A story narrates that soon after the birth of her brother, four-year-old Sarah asked her parents to leave her alone with the new baby. Worried that she might feel jealous and hurt the newborn, her parents said no. But the little girl’s pleas to be left alone with her brother became more urgent that her parents decided to allow it. Delighted, Sarah went into the baby’s room and closed the door, but it opened slightly, allowing her curious parents to peek in and listen. They watched as their daughter put her face close to her baby brother’s and whisper, ‘baby, tell me how God looks like because I’m starting to forget’. The innocence of this little four-year old-girl is disarming, particularly to adults grown crusty and cynical with age. When Jesus recommended his disciples emulate the little child set in their midst, he reminded them of the innocence that they had long since outgrown. Seemingly, their innocence had been replaced by ambition as to who was most important among them. By offering the example of the child and by calling them to be the servant of all, Jesus challenged them to rethink their attitude toward God and one another. Those who would rank first among us must become the least among us.
In the ancient world, children were a property of their parents; without rights or status; totally dependent on adults. To receive and welcome a child was to perform a good act for an insignificant person, without earthly reward cf. Mark 9:33-37. Talya/child in Aramaic also meant servant. To behave as a talya/servant and to welcome even someone as insignificant as a talya/child was to learn the reason from the Cross cf. Mark 9: 31-32. If Jesus would willingly set aside his rights, status and ambitions in order to submit to a death that would bring salvation, so must those who would be his disciples do likewise. By their willingness to welcome and to serve God’s least children, the disciples would, in fact, would be welcoming and serving Christ and the One who sent him cf. Mark 9:37. Through their compassionate service to the little ones, they would achieve, not the importance over which they had argued, but a share in the glory of Jesus.

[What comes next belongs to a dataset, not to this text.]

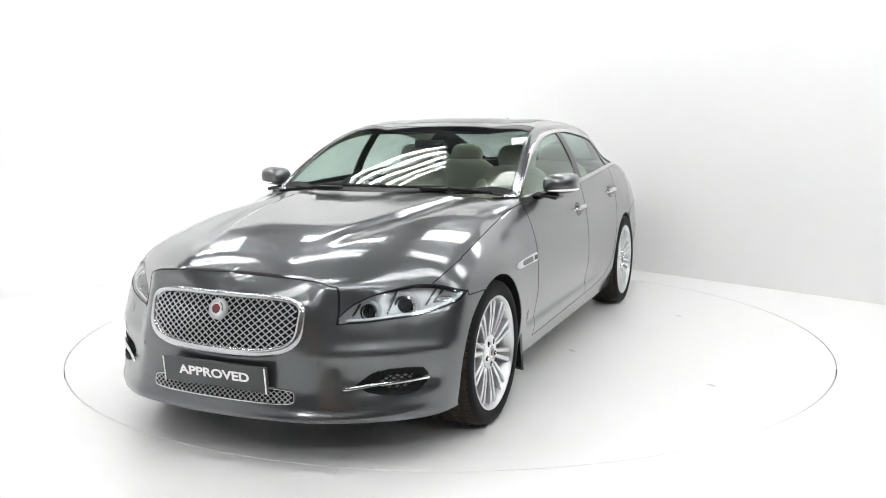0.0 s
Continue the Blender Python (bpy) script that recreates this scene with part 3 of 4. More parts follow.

As Mark indicates in today’s gospel, at this juncture in their lives, the disciples failed to understand Jesus and were afraid to ask questions. Only later after the resurrection would they more clearly comprehend his person and mission and the meaning of their discipleship. By repeatedly identifying the disciples’ confusion, Mark offers us a reason as to why Jesus was not recognized and hailed as Messiah during his human life time to safeguard the messianic secret. At the same time this repeated reference to the disciples’ obtuseness serves all of us not to under estimate the greatness of the kingdom of heaven. If those, who traveled with him, heard his words and witnessed his works did not fully comprehend his plan at every moment, then we, who are sometimes similarly lacking in insight in the day-to-day challenges of discipleship, should not grow discouraged. Full understanding will come in the measure that we set aside self-importance in favor of service and cynicism in favor of innocence and trust.
Though the speech of the wicked may seem piecing and destructive; it can never win over the strength of wisdom. Assisted by God’s wisdom we have to pray that we are aware of the root causes of our quarrels and in wisdom get a way to solve them. The way of Christianity is the way of the Cross. To be able to comprehend it, we need the simplicity of a little child which allows us total surrender to God.